Picking back up in my look at the Final Fantasy series, let’s take a look at the first entry into the Super Nintendo era, Final Fantasy IV.  Leaving aside the technical and nerdy depths of the game’s various versions and releases, today I want to talk about the game’s plot, and the huge step forward it represented for the series.

Final Fantasy IV is the story of Cecil, a Dark Knight of Baron, and the commander of the kingdom’s dreaded airship corps, the Red Wings.  The game opens with a lengthy cut scene of Cecil flying to the country of Mysidia, attacking, and stealing their crystal.  This is a unique opening for the series, as there is almost no game-play as the player is introduced to Cecil, his friends and subordinates, and his inner turmoil.  Cecil is caught between his loyalty to the king and his desire to do what is right.

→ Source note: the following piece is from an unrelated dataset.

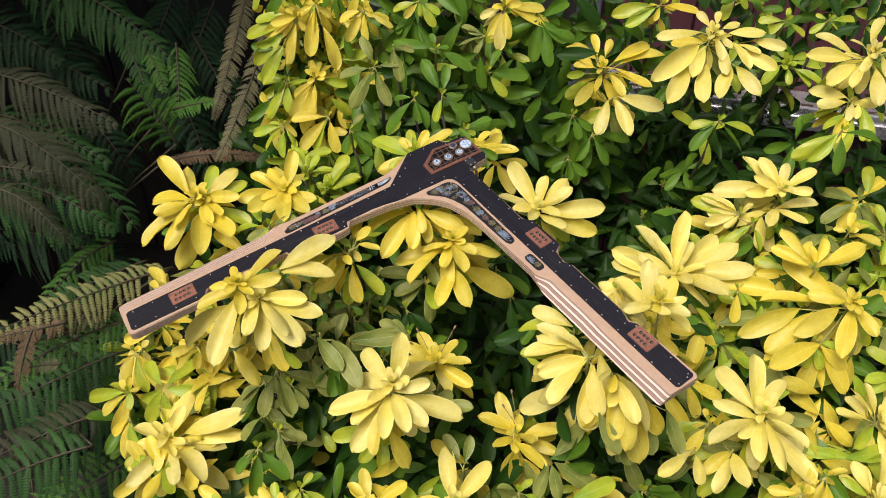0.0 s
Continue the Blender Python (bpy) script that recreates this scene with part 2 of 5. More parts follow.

When he questions why the kingdom is committing such horrible crimes, the king strips him of his rank and demands he deliver a message to a nearby village, alone and on foot.  Cecil’s best friend and Dragoon Kain stands with him.  This is where the adventure, and the game, really begin.  The first few hours of the game chronicle Cecil’s journey as he gains and loses allies, and fights to make sense of the world and his place in it.  Finally, he washes up alone and broken on the shores of Mysidia, coming face to face with the horror of what he did at the start of the narrative.

The only way for Cecil to atone for his crime is to climb Mt. Ordeals and become a Paladin, shedding the darkness of his past.  And in doing so, the greater motion of the plot is revealed, as he is opposed by fiends serving Golbez, a powerful, shadowy figure gathering crystals to himself for some purpose.  And in becoming a Paladin, he transcends his quest to save himself, and takes on a mission to save the world.

Final Fantasy IV marked a turning point for the series.  The quartet of tabula rasas with blank spaces for names were replaced by more fully formed characters that had a place and stake in the world.  They had their own drive and agency, and drew the story forward as they wove in and out of the adventure tale’s intricate story.  IV didn’t give the player any choice as to who was in the party at any given time.  It was dictated by the story and the actions of the characters rather than the player.  And all the characters had a reason to be there, be it a sense of obligation, a desire for revenge, or just a desire to keep the other characters safe.  Square eased up on the narrative drive in later games, giving the player a bit more control, but this is the game when the party really became characters.  It was a remarkable step forward, and it had a lasting impression on the series.